The value of Australian homes has grown in March at its fastest rate in 32 years as buyers turn their attentions away from regional areas to the capital cities, according to property researcher CoreLogic.
“I guess this is a testament that as the capital cities become more vibrant as we see workers returning to work, and demand starting to build back closer to the inner-city areas, that the capital cities are starting to outperform the regionals again," he said.
Record-low interest rates have driven the housing market growth which is expected to remain at current levels until 2024.
Reserve Bank of Australia (RBA) Governor Philip Lowe said that while the bank was aware of the effects that the low-cash rate was having on the housing market, it was being maintained to drive growth and assist recovery in the overall economy.
While interest rates are a major factor for the current record levels of growth, Lawless believes the largest contributing factor is the current strong buyer demand that is exceeding the supply rate, which is causing buyers to fear missing out.
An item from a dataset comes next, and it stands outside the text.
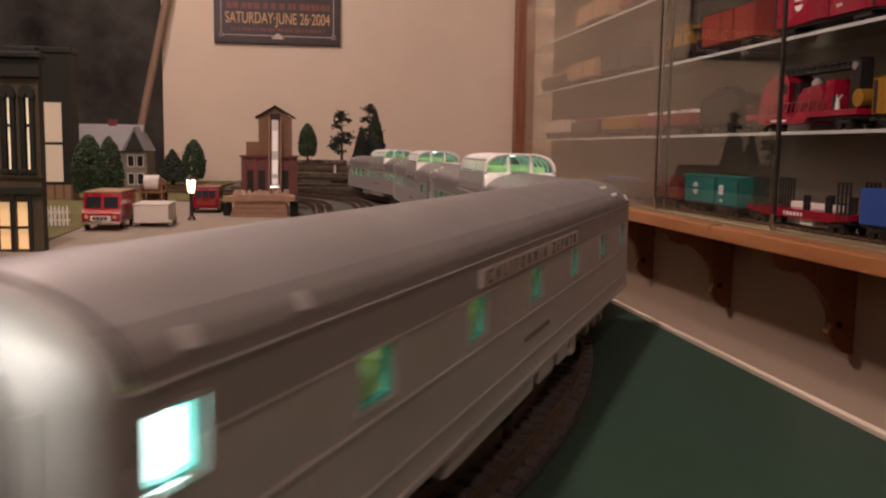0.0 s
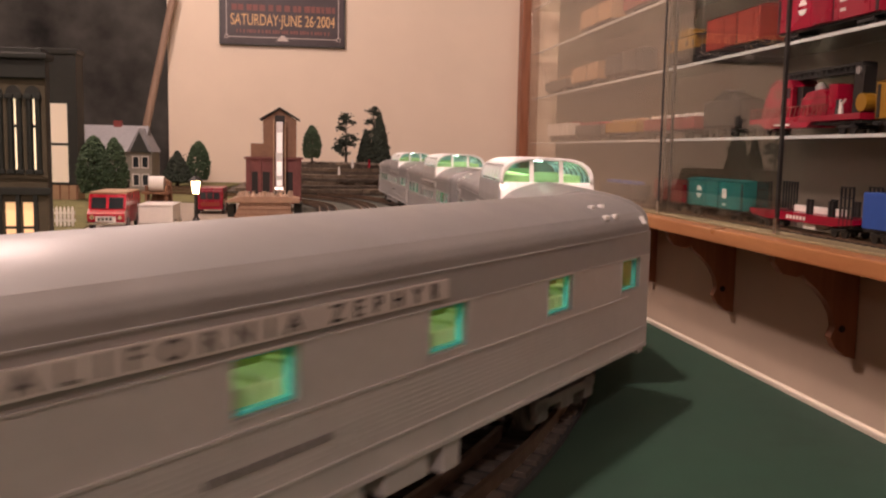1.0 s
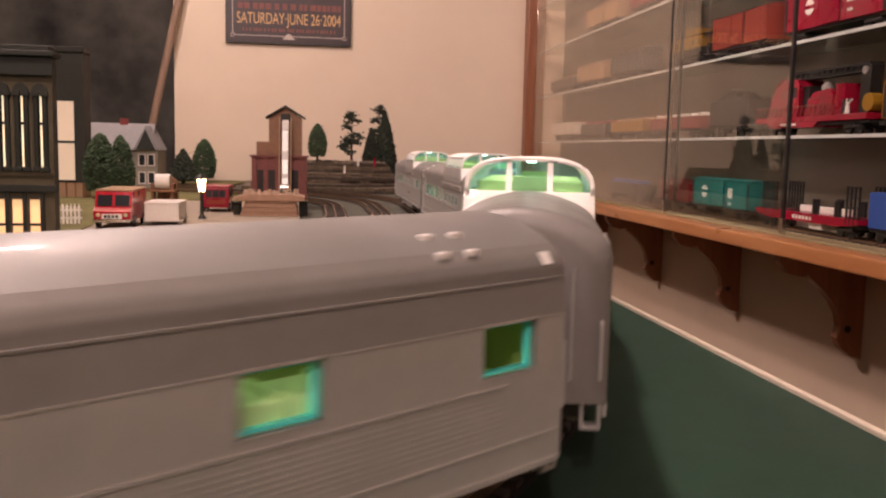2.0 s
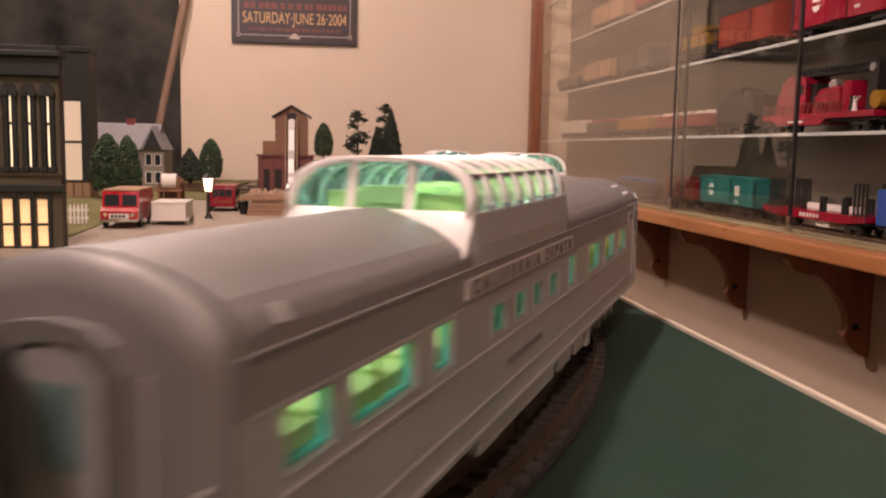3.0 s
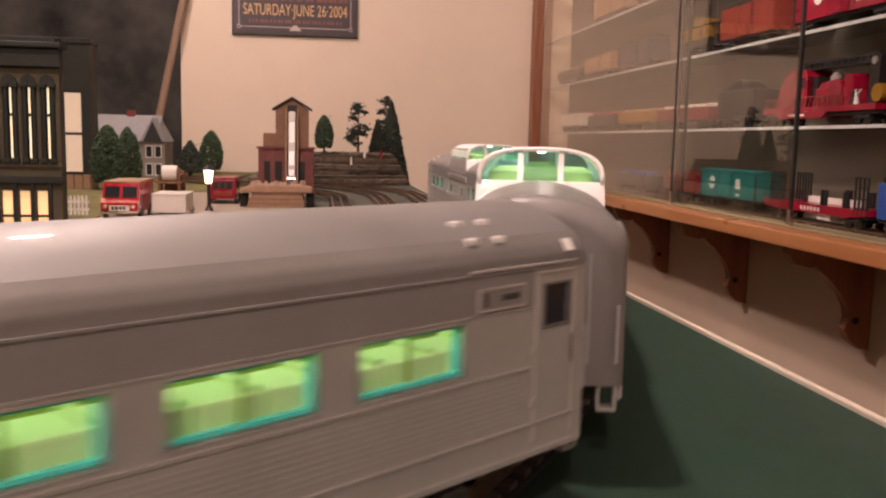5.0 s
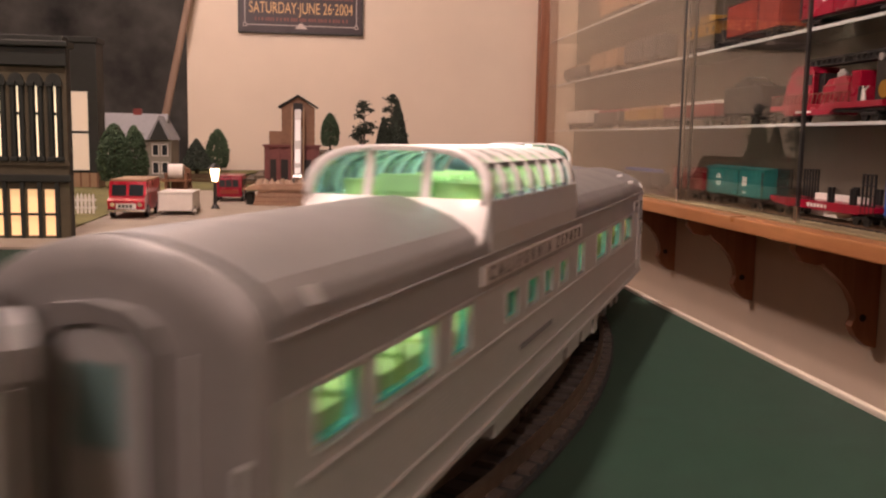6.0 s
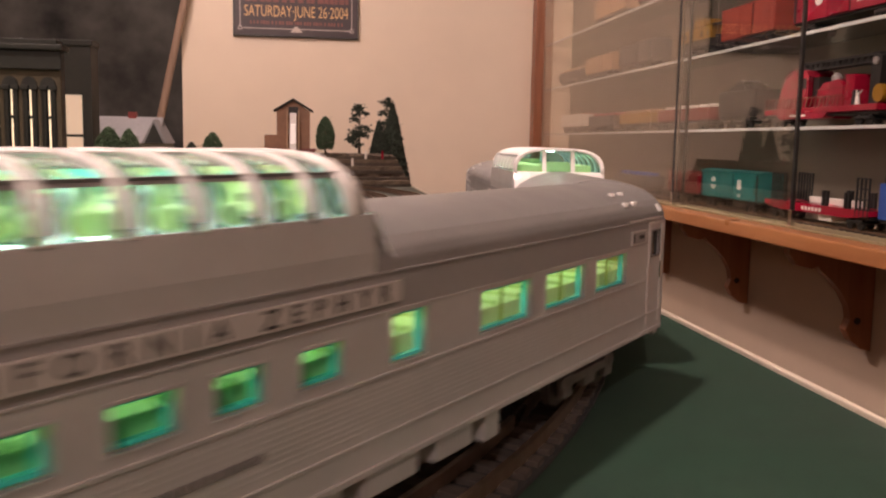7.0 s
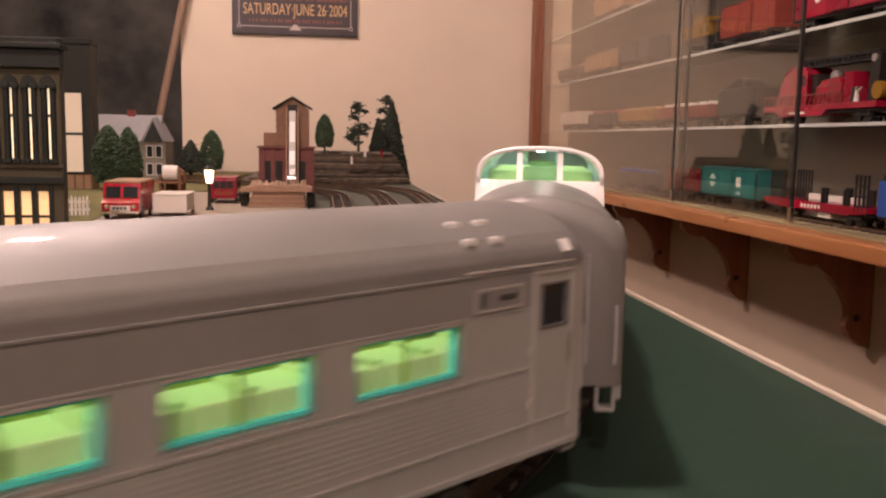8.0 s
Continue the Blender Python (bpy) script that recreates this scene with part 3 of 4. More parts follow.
    for e, x in ((-1, x0), (1, x1)):
        xa, xb = sorted((x - e * 0.0045, x - e * 0.0060))
        bm = box(xa, xb, -0.0078, 0.0078, 0.0945, 0.1075, 0.0004)
        add_box(bm, xa - 0.0006, xb + 0.0006, -0.0064, 0.0064, 0.1020, 0.1026)
        part("dome_bulkhead", bm, "pale_lime", fl)


def smooth_bm(bm):
    for f in bm.faces:
        f.smooth = True
    return bm


DOME_WINDOWS = [(-0.2350, -0.2140, 0.0600, 0.0727), (-0.2075, -0.1695, 0.0600, 0.0727), (-0.1572, -0.1408, 0.0593, 0.0725),
                (-0.1041, -0.0877, 0.0597, 0.0693), (-0.0756, -0.0592, 0.0597, 0.0693), (-0.0493, -0.0342, 0.0597, 0.0693), (-0.0222, -0.0060, 0.0597, 0.0693),
                (0.0150, 0.0328, 0.0584, 0.0725), (0.0640, 0.1005, 0.0584, 0.0723), (0.1120, 0.1484, 0.0584, 0.0723), (0.1597, 0.1950, 0.0584, 0.0723)]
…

“The ratio of sales to new listings is tracking at around 1.1, implying for every new listing added to the market, 1.1 homes are sold. Such a rapid rate of absorption is keeping overall inventory levels low,” he said. “The sense of fear of missing out is quite palpable at the moment, which is one of the biggest factors that’s adding to this rapid rate of capital gains.”
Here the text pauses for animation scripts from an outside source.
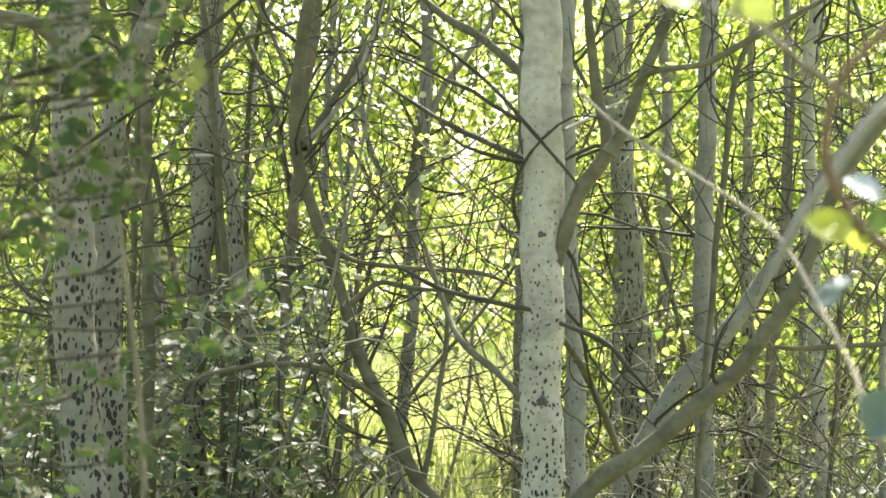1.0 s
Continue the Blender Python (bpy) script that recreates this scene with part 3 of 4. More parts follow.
def leaning_tree():
    tree, rng, wood, leaves = aspen("poplar_tree", (-0.88, 5.6, 0), "leaning poplar curving over to one side", 4)
    main = stem("trunk", tree, 5.6, [(-0.86, -0.1, 48), (-0.92, 0.70, 42), (-0.96, 1.16, 42), (-0.985, 1.6, 41), (-0.985, 1.85, 38), (-0.94, 2.06, 35), (-0.84, 2.31, 33), (-0.73, 2.55, 31), (-0.58, 2.85, 30),
                                     (-0.46, 3.12, 31), (-0.38, 3.43, 30), (-0.325, 3.76, 27), (-0.275, 4.13, 25), (-0.18, 4.34, 26), (-0.13, 4.56, 22), (-0.06, 4.78, 18), (0.0, 5.0, 15), (0.06, 5.25, 10), (0.15, 5.8, 4)], BARK_SHADED, rng)
    extra = [
        stem("branch", tree, (5.6, 5.5), [(-0.55, 2.84, 10), (-0.52, 2.86, 9), (-0.41, 2.88, 8), (-0.24, 2.94, 6), (-0.11, 3.00, 3)], BARK_DARK, rng, sides=6),
        stem("branch", tree, (5.65, 5.9), [(-0.68, 2.34, 13), (-0.67, 2.40, 13), (-0.63, 2.47, 12), (-0.56, 2.55, 9), (-0.49, 2.65, 4)], BARK_PALE, rng, sides=6),
        stem("branch", tree, (5.6, 5.3), [(-0.78, 2.15, 7), (-0.73, 2.17, 7), (-0.66, 2.21, 6), (-0.58, 2.27, 6), (-0.50, 2.29, 5), (-0.40, 2.28, 3)], BARK_TWIG, rng, sides=6)]
    for line in extra:
        boughs(line, rng, 3, (0.25, 1.0), 0.3, wood, leaves, low=3.6, leafy=4, tree=tree)
    boughs(main, rng, 22, (0.5, 1.0), 0.6, wood, leaves, low=3.4, leafy=7, tree=tree)
    boughs(main, rng, 8, (0.1, 0.5), 0.5, wood, leaves, low=9, tree=tree, flat=0.4)
    crown(tree, wood, leaves, rng)


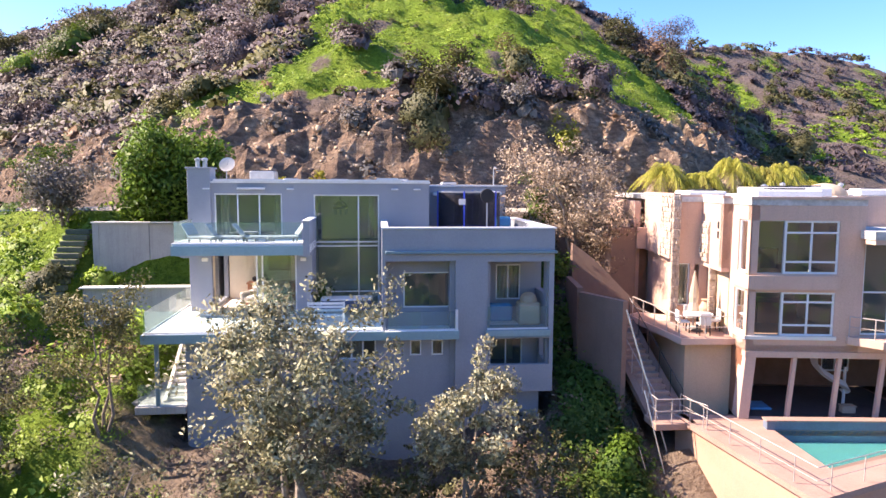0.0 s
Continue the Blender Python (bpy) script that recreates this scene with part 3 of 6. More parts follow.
# ---- the grey house ----
house = thing("house", (0, 31, 8.5), "blue-grey stucco hillside house with flat roofs and glass-railed decks", "house")
B = M["stucco_blue"]
# front of the taller right-hand block
part("front_wall", wall((0.0, 25.15), (6.75, 25.15), 0.25, 7.0, 18.4,
     [(0.14, 2.85, 7.0, 17.15), (4.1, 6.55, 14.5, 17.12), (4.1, 6.6, 13.0, 14.05), (4.1, 6.75, 7.0, 11.9), (0, 0.14, 7.0, 14.2)]), B, house)
part("parapet_ledge", box(0.12, 6.83, 25.02, 25.15, 17.44, 17.56), M["stucco_trim"], house)
part("parapet_cap", boxes((-0.03, 6.8, 25.1, 25.45, 18.4, 18.46), (6.45, 6.8, 25.45, 33.4, 18.4, 18.46), (-0.03, 0.25, 25.45, 29.8, 18.4, 18.46)), M["white_frame"], house)
part("side_wall", wall((0.0, 29.8), (0.0, 25.4), 0.2, 14.5, 18.4), B, house)
part("side_wall", wall((6.75, 25.4), (6.75, 37.0), 0.25, 11.9, 18.4, [(0.45, 1.9, 15.75, 17.05), (0.3, 1.0, 13.05, 14.0)]), B, house)
part("base_wall", wall((2.85, 25.55), (6.3, 25.55), 0.25, 6.5, 12.0), B, house)
part("base_wall", wall((6.3, 25.8), (6.3, 37.0), 0.25, 6.5, 11.9), B, house)
part("floor_slab", box(4.1, 6.5, 25.4, 37.0, 11.9, 12.1, 0), B, house)
part("vent", box(5.35, 5.65, 25.5, 25.56, 10.75, 10.88, 0.01), M["metal_dark"], house)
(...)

Experts believe the current levels of extraordinary growth are unlikely to remain, with many anticipating the industry regulator, the Australian Prudential Regulation Authority (APRA), to step in and impose lending restrictions.
However, APRA chairman Wayne Byres said its responsibility was in maintaining financial stability and watching for deteriorating lending standards, and not in regulating housing market prices.
Bryes said the current market dynamic causes households to shoulder more debt, which banks accommodate through greater risk-taking.
“That could be in the form of looser lending standards, relaxing portfolio limits, or simply not adjusting to market developments,” he said. “At an aggregate level that is a scenario that’s not evident yet, but the aggregates can hide a lot so we are digging into this more deeply, as you would expect.”
Byres said that since current lending statistics are showing no signs of a return in high-risk lending, the regulator is unlikely to step in soon.